There is another problem. In Figure 2, we are looking at a very simple business process. In real life, business processes are very complicated, and therefore they must be structured. That means first drawing a rough business process, detailing the tasks which are contained therein by their own business processes until we reach the level of elementary tasks (meaning those tasks which are easily understood). The editor enables the structuring. The editor also has many different prompters which make the construction of diagrams easier. Along with the construction of diagrams, the editor also monitors the syntactic correctness of the diagram.

Similar editors exist for the realization of other functions illustrated in Figure 3. The OMT diagram from Figure 1 was too created with the help of the GRADE editor; the diagram can be amended and supplemented easily, and the connective elements will be placed automatically by the editor.

An important component in the editors is the data dictionary, which is established automatically as the diagrams are constructed. The data dictionary allows us to perform various global changes, i.e., we can change the name of a task or event in all diagrams with a single command. The editor also allows us to obtain various reports on diagrams, to look at diagrams from various perspectives, etc.

All of the diagrams which are constructed in this way are maintained in a common repository, and together they form the model of the system that is under review. In the event of real systems, the model is usually very complicated, with as many as several thousand diagrams. The largest system which has been successfully modeled with the GRADE Modeler involved more than 6,000 diagrams.

When the system model is constructed, we can use another GRADE Modeler component, BUSINESS PROCESS SIMULATION. With the help of this component, we can look at the model at work (in keeping with the degree of precision with which we have described the process). The animator will show us how the business processes process the incoming events, the places where queues are formed, the performers that are overloaded, the performers that are idle, etc. That way we can obtain various statistics about the model and find bottlenecks in the organizational structure and the functioning rules.

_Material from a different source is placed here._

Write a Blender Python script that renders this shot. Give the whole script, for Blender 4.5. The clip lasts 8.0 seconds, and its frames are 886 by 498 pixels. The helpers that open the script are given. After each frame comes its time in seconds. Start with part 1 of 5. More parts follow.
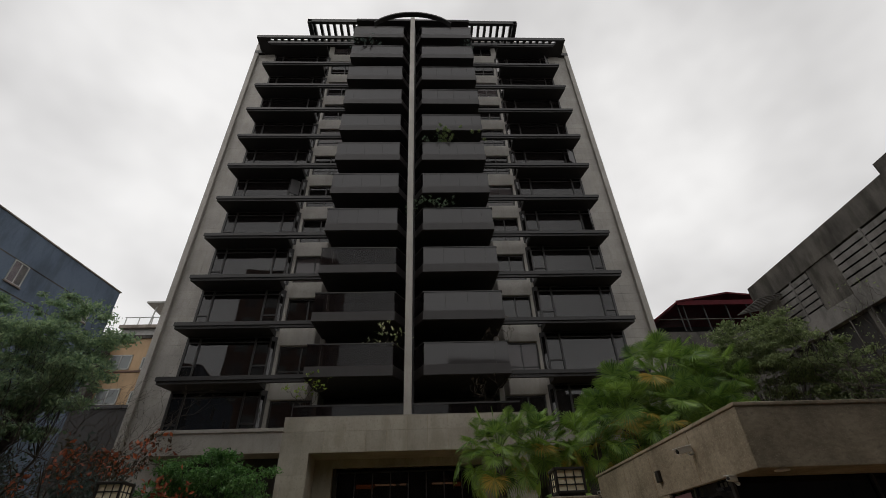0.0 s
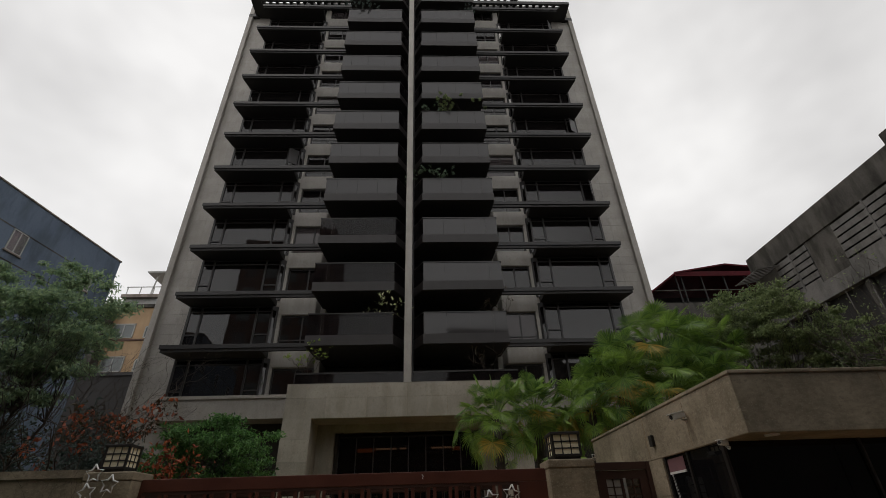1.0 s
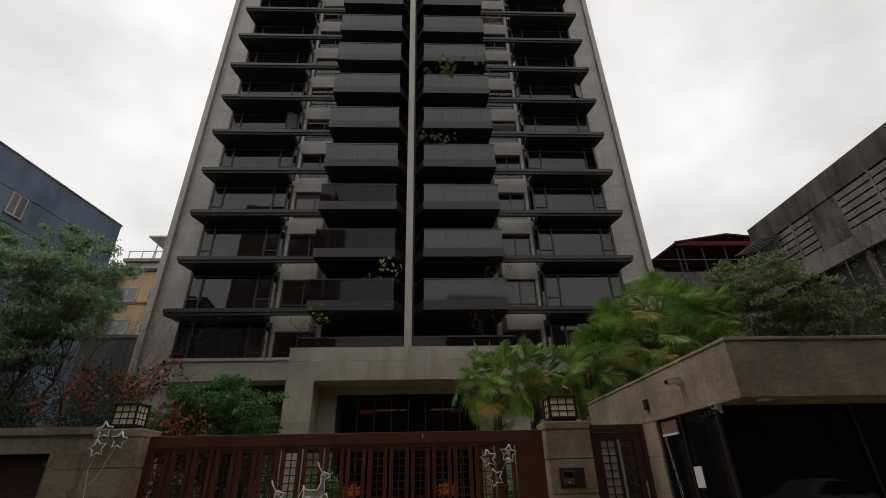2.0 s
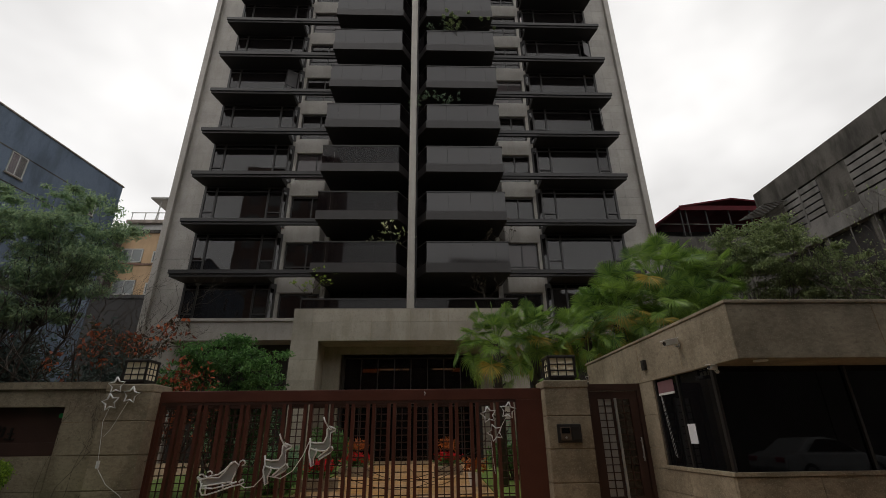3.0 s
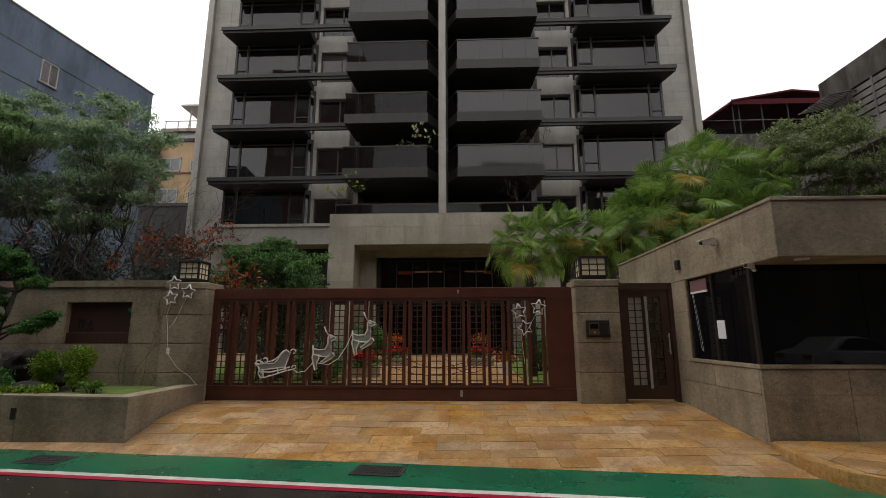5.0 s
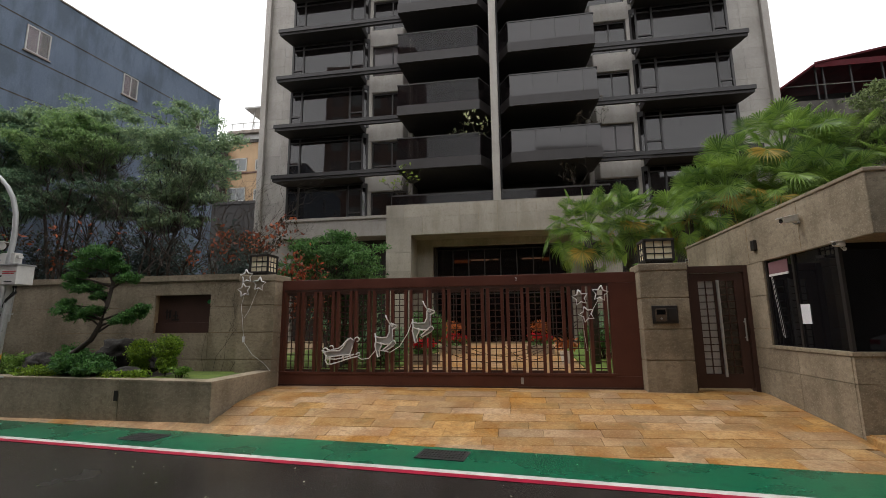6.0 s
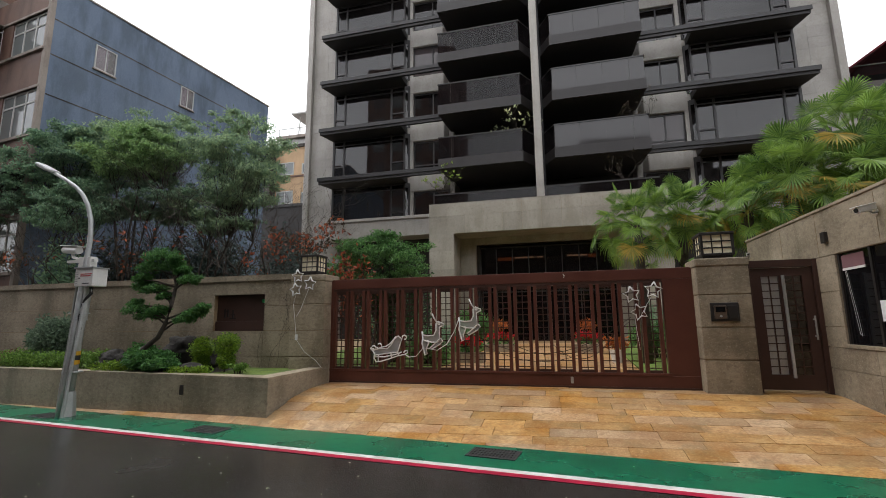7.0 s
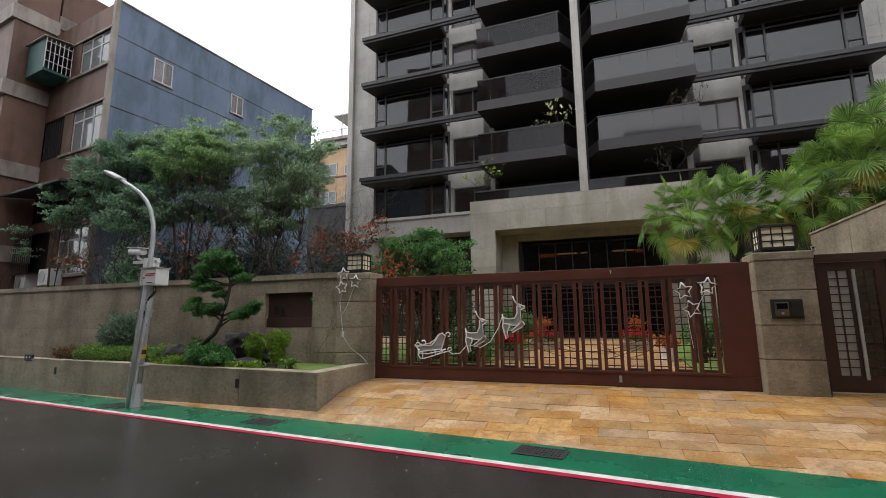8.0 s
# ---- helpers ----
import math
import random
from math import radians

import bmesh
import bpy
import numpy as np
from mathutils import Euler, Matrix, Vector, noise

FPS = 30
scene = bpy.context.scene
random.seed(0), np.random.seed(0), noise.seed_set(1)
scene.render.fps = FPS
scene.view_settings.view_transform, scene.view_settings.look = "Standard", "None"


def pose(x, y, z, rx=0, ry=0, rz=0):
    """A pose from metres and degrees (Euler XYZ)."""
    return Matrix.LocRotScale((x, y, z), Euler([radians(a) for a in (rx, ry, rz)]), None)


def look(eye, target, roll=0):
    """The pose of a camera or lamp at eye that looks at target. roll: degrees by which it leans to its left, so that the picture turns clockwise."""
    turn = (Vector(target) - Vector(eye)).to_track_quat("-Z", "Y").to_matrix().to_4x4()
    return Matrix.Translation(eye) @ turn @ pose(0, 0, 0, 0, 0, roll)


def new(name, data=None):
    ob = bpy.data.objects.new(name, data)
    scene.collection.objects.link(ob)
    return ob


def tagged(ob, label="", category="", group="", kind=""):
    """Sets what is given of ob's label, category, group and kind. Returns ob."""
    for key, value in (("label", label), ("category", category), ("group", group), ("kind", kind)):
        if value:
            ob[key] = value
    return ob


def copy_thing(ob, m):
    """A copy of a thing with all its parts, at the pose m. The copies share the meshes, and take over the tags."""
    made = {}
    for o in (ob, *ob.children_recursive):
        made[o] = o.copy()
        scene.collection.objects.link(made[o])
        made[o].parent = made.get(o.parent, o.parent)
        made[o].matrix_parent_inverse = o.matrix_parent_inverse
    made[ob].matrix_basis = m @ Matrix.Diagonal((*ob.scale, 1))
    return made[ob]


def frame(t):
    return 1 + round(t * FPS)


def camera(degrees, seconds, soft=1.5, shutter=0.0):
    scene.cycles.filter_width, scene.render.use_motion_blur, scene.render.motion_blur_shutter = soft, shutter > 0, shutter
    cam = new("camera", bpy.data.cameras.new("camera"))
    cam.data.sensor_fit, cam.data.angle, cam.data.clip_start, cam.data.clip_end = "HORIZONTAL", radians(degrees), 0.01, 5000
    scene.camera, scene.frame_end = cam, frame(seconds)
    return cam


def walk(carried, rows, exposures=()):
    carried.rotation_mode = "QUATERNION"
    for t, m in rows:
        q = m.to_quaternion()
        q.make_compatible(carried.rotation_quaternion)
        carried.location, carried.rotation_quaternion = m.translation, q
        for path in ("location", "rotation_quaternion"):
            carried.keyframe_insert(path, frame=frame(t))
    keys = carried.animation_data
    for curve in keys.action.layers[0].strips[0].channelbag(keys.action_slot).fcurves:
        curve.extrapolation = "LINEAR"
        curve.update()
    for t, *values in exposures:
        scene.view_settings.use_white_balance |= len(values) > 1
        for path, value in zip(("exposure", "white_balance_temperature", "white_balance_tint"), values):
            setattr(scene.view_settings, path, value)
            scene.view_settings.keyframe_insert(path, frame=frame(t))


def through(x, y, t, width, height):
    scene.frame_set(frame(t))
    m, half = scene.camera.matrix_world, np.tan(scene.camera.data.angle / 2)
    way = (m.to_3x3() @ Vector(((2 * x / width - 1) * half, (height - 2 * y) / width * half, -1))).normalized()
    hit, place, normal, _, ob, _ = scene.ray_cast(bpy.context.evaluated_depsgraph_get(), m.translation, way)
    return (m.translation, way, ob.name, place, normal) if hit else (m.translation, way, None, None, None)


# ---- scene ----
cam = camera(88.43, 8.0, soft=0.85)
PATH = [
    (0.0, pose(0.028, -9.183, 1.360, 124.88, 1.77, -1.66)),
    (0.5, pose(0.022, -9.178, 1.349, 123.00, 1.73, -1.74)),
    (1.0, pose(0.020, -9.169, 1.345, 121.23, 1.66, -1.80)),
    (1.5, pose(0.014, -9.158, 1.340, 119.12, 1.46, -1.97)),
    (3.0, pose(0.004, -9.131, 1.309, 112.55, 0.70, -1.87)),
    (3.5, pose(0.008, -9.123, 1.292, 109.59, 0.73, -1.86)),
    (4.0, pose(0.008, -9.113, 1.277, 106.99, 0.59, -1.50)),
    (4.5, pose(-0.000, -9.105, 1.255, 103.25, 0.22, -0.44)),
    (6.0, pose(-0.025, -9.116, 1.232, 99.36, 0.58, 9.26)),
    (6.5, pose(-0.059, -9.111, 1.233, 99.13, 0.70, 12.27)),
    (7.0, pose(-0.094, -9.120, 1.229, 99.21, 0.64, 14.61)),
    (7.5, pose(-0.118, -9.131, 1.226, 99.15, 0.64, 16.96)),
    (8.0, pose(-0.126, -9.138, 1.227, 98.93, 0.55, 19.78)),
]
walk(cam, PATH, exposures=[(0.0, -0.27, 6700, 10), (1.5, -0.2, 6720, 10), (3.0, -0.06, 6750, 10), (4.5, 0.2, 6780, 11), (5.3, 0.52, 6720, 11), (6.0, 0.79, 6600, 11), (7.0, 1.0, 6380, 11), (8.0, 1.11, 6260, 11)])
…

Even though the simulation is, in many instances, very important, the fact is that the most important benefit of the GRADE Modeler is the fact that it provides a precise description of the structure and operations of the existing system or the system that is to be designed. Only then can the detailed design and programming of the respective information system be begun.

A few words in conclusion. There is an erroneous view abroad that information technologies involve nothing more than the purchase and programming of computer equipment. In the case of simple systems, perhaps that is the case, but in the case of complex systems (ministries, banks, insurance companies, factories, etc.), it is much more important (and complicated) to design the systems as such, to understand precisely their structure and operations, and to evaluate the various options. Only then can those system fragments which are fully formalized be entrusted to the computer.